- **Given entries**
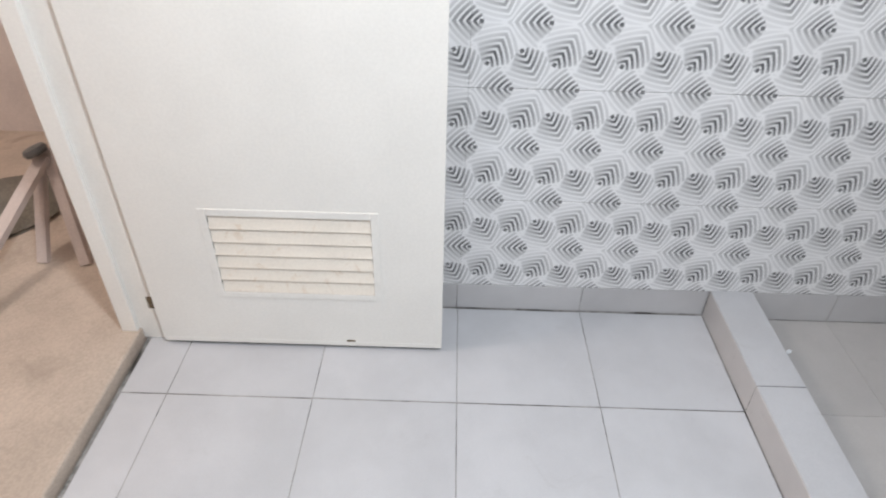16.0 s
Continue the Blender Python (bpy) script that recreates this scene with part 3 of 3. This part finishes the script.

==

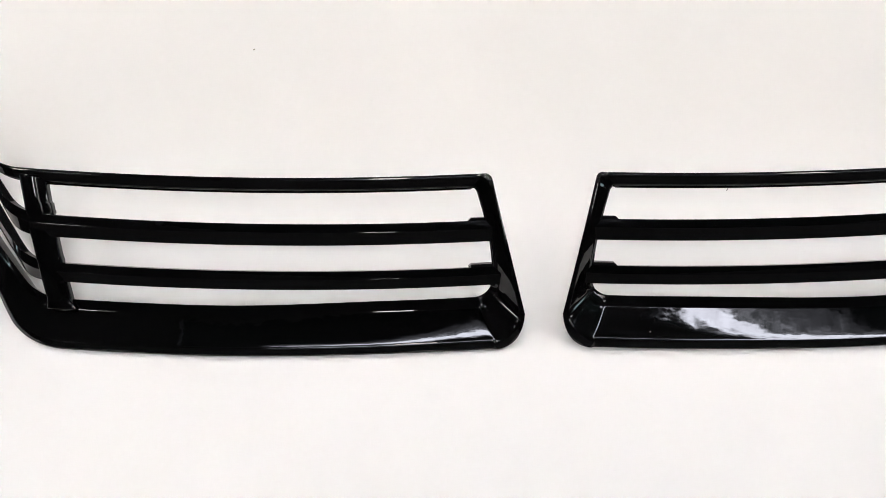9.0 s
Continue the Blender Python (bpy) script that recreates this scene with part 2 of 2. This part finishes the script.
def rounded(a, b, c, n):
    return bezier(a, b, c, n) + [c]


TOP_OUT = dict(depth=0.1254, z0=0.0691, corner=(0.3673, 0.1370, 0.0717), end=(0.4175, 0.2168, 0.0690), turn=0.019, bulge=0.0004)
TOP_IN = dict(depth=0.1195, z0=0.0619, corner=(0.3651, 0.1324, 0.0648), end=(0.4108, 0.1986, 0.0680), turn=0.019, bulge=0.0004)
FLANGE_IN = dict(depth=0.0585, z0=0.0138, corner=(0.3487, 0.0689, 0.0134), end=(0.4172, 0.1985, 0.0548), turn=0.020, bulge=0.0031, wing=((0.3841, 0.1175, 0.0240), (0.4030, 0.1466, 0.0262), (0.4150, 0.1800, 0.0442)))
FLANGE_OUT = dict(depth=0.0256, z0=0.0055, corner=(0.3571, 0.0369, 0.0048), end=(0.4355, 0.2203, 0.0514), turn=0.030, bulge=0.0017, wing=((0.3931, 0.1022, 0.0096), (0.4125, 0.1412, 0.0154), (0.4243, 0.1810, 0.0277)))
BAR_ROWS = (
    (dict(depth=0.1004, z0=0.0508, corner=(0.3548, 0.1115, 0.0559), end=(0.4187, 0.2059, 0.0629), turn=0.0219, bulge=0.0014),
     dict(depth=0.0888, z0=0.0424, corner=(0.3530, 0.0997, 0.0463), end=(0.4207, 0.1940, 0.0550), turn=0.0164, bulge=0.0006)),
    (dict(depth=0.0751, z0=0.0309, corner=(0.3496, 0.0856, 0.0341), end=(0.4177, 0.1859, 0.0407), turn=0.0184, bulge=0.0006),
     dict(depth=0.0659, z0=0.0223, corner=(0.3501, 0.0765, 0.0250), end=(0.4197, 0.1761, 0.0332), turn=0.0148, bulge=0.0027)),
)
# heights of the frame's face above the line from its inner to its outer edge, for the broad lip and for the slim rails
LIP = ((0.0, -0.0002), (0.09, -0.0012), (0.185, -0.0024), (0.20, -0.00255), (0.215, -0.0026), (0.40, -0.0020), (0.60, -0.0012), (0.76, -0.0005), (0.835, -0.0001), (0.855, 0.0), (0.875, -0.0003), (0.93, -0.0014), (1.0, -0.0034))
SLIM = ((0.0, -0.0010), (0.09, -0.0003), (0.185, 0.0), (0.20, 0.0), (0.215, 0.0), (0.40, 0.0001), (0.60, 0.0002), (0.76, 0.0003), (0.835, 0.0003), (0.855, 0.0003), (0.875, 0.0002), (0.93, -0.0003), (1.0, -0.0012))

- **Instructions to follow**
Begin with the line that has "2. This part finishes the script." in the listing above and end after the line that has "return bezier(a, b, c, n) + [c]"; output those lines exactly.

- **Written solution**
Continue the Blender Python (bpy) script that recreates this scene with part 2 of 2. This part finishes the script.
def rounded(a, b, c, n):
    return bezier(a, b, c, n) + [c]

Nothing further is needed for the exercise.